His fury struck a chord, for many from the party also grow weary of the both unprofessional and unethical behaviour of their leader. The extent of discontent is well reflected by the fact that Schulz had to abandon his plan two days later. Clearly, this was not enough. The patience towards him was as good as over, hastening the transfer of leadership which should have taken place only in March. Even if Schulz remains an MP, deprived of both offices, he practically ended his domestic political career. Nevertheless, this does not mean at all that personal questions are solved in the SPD. Sigmar Gabriel, who at first seemed to profit from Schulz’s fall, lost confidence too, because his publicly articulated torrent of complaints was frowned upon by the party membership. The disappearance of the two from the stage leaves Andrea Nahles and Olaf Scholz, the major or Hamburg and designated minister of finance, to provide for consolidation and begin the renewal of the SPD. The first obstacle they face is to make the basis approve the coalition deal. Under different circumstances, this would be a mere formality, now however, the vote is rather a liability which—in case of an unfavourable outcome—threatens to pull the rug from under the feet of the transitional leadership and stir unprecedented political chaos both on the party and national level.

Andrea Nahles
Source: Shutterstock

To summarize, bad omens herald Angela Merkel’s fourth term.
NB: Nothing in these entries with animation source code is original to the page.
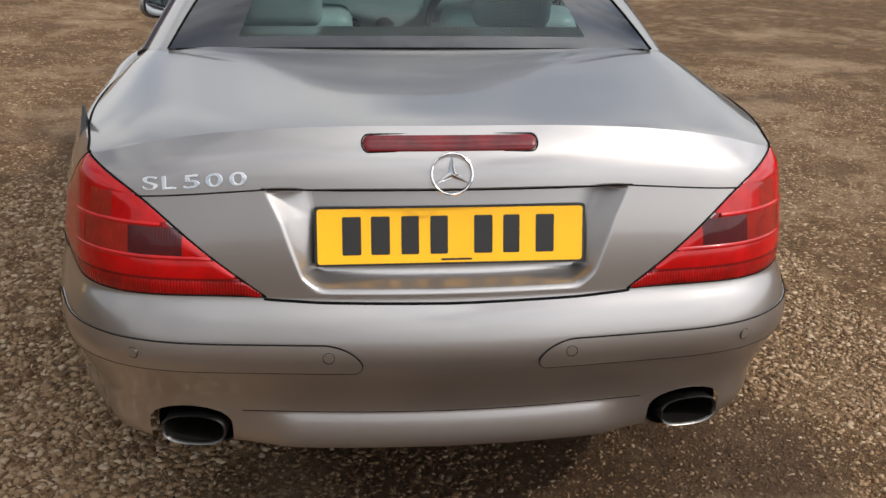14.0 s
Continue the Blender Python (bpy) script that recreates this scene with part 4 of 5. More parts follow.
    for a in np.linspace(radians(28), radians(97), 24):
        row = []
        for el in np.linspace(radians(-19), radians(13), 7):
            x, y, z = math.cos(el) * math.cos(a), s * math.cos(el) * math.sin(a), math.sin(el)
            x = x if x > 0 else x * 0.10
            y2, z2 = math.copysign(abs(y) ** 0.8, y), math.copysign(abs(z) ** 0.8, z)
            p = Vector((0.100 * x * (1 - 0.12 * abs(z2)), 0.096 * y2, 0.054 * z2 * (1 + 0.15 * -y2 * -s)))
            row.append(tuple(pose(MX, s * MY, 0.904, 0, 0, s * 24) @ (p * 1.012)))
        band.append(row)
    CORE = (0.2, s * 0.9, 0.9)
    grid_ob("indicator_strip", np.array(band), CLEARP, mir_ob, "clear ribbed indicator strip")
    CORE = (-0.3, 0, 0.55)
    arm = curve_through([(0.25, s * 0.865, 0.868), (0.275, s * 0.83, 0.855), (0.30, s * 0.79, 0.85)], 8)
    tube("mirror_arm", arm, [0.036 - 0.001 * k for k in range(8)], SILVER, mir_ob, 14, flat=0.6)
    sail = np.array([(0.262, 0.772, 0.860), (0.318, 0.776, 0.866), (0.322, 0.764, 0.905), (0.272, 0.736, 0.955), (0.238, 0.722, 0.992)]) * (1, s, 1)
    bm = bmesh.new()
    f = bm.faces.new([bm.verts.new(p) for p in sail])
    g = bmesh.ops.extrude_face_region(bm, geom=[f])
    bmesh.ops.translate(bm, vec=(0, s * 0.006, 0), verts=[v for v in g["geom"] if isinstance(v, bmesh.types.BMVert)])
    part("mirror_sail", bm, SILVER, doors[s])
    tube("sail_edge", [sail[0] + (-0.006, s * 0.006, 0), sail[4] + (-0.006, s * 0.006, 0)], 0.005, SILVER, doors[s], 6)

# aerial fin on the left rear wing
fb = bmesh.new()
base = on_side(-1.885, 0.893, 1)
prof = [(-0.030, 0.0), (-0.018, 0.016), (-0.004, 0.060), (0.004, 0.062), (0.012, 0.030), (0.034, 0.0)]
sides_ = []
for w in (-1, 1):
    sides_.append([fb.verts.new((base[0] + u, base[1] - 0.012 + w * 0.008 * (1 - h / 0.075), base[2] - 0.004 + h)) for u, h in prof])
fb.faces.new(sides_[0])
fb.faces.new(sides_[1][::-1])
for k in range(len(prof)):
    a, b = k, (k + 1) % len(prof)
    fb.faces.new((sides_[0][a], sides_[0][b], sides_[1][b], sides_[1][a]))
part("aerial_fin", fb, PLASTIC, car, "small dark aerial fin")

# --- bonnet louvres, cowl, wipers
for s in (-1, 1):
    slot = np.array([[on_top(_hood_tree, 0.735 + 0.030 * k + 0.145 * u, s * (0.605 - 0.058 * k), 0.0022) for u in np.linspace(0, 1, 8)] for k in np.linspace(0, 4, 13)])
    louvre = grid_ob("louvre_panel", slot, GAP, bonnet, "black louvred bonnet vent")
    for k in range(4):
        lo = [on_top(_hood_tree, 0.735 + 0.030 * (k + 0.30) + 0.150 * u, s * (0.605 - 0.058 * (k + 0.30)), 0.012) for u in np.linspace(-0.03, 1.0, 10)]
        hi = [on_top(_hood_tree, 0.735 + 0.030 * (k + 0.95) + 0.150 * u, s * (0.605 - 0.058 * (k + 0.95)), 0.004) for u in np.linspace(-0.03, 1.0, 10)]
        lo, hi = np.array(lo), np.array(hi)
        lip = lo + (0, s * 0.003, -0.008)
        grid_ob("louvre_blade", np.array([lip, lo, lo * 0.5 + hi * 0.5 + (0, 0, 0.0035), hi]), SILVER, louvre, angle=60)
cowl_front = hood[-1] + np.array([0, 0, -0.012])
ee = np.linspace(-1, 1, len(cowl_front))
cowl_back = np.stack([0.575 + 0.120 * (1 - ee**2), ee * 0.66, 0.892 + 0.0 * ee], -1)
w = np.linspace(0, 1, 6)[:, None, None]
cowl = cowl_back[None] * (1 - w) + cowl_front[None] * w - np.array([0, 0, 0.035]) * np.sin(np.pi * w)
grid_ob("cowl_panel", cowl, RUBBER, car, "black plastic cowl below the windscreen")
tube("bonnet_rear_edge", hood[-1] + (0, 0, -0.004), 0.006, PLASTIC, bonnet, 6)
for y0, y1 in ((-0.50, 0.10), (0.05, 0.52)):
    a = np.array((0.615 + 0.120 * (1 - (y0 / 0.66) ** 2), y0, 0.915))
    b = np.array((0.600 + 0.120 * (1 - (y1 / 0.66) ** 2), y1, 0.925))
    mid = (a + b) / 2 + (0.02, 0, 0.012)
    wiper = tube("wiper", curve_through([a, mid, b], 16), 0.009, PLASTIC, car, 8, label="black windscreen wiper")
    tube("wiper_blade", curve_through([a + (-0.012, 0, -0.008), mid + (-0.016, 0, -0.010), b + (-0.012, 0, -0.008)], 16), 0.006, RUBBER, wiper, 6)

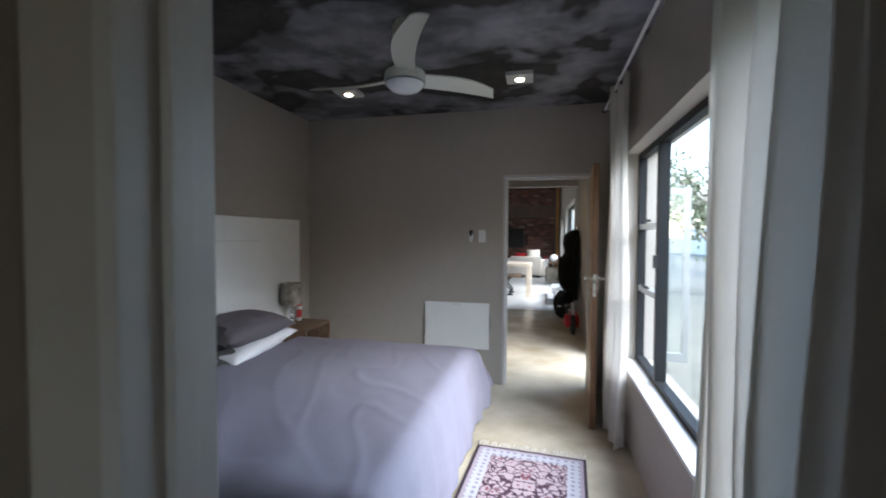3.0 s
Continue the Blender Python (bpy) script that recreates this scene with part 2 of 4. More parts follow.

Her position is weak, she leads an unsteady coalition, and has to deal with right extremists inside the parliament. Thus, the political stability that characterized her previous chancellorships is irrevocably over. Whether, in spite of the difficulties, her political skills and experiences will be enough to find viable solutions—at least temporarily—to the aforementioned problems, remains to be seen.


 

* The word “home” implies here that the ministry is responsible for the development of the countryside, as well as for the equalization of life standards which can be quite different in urban and rural areas.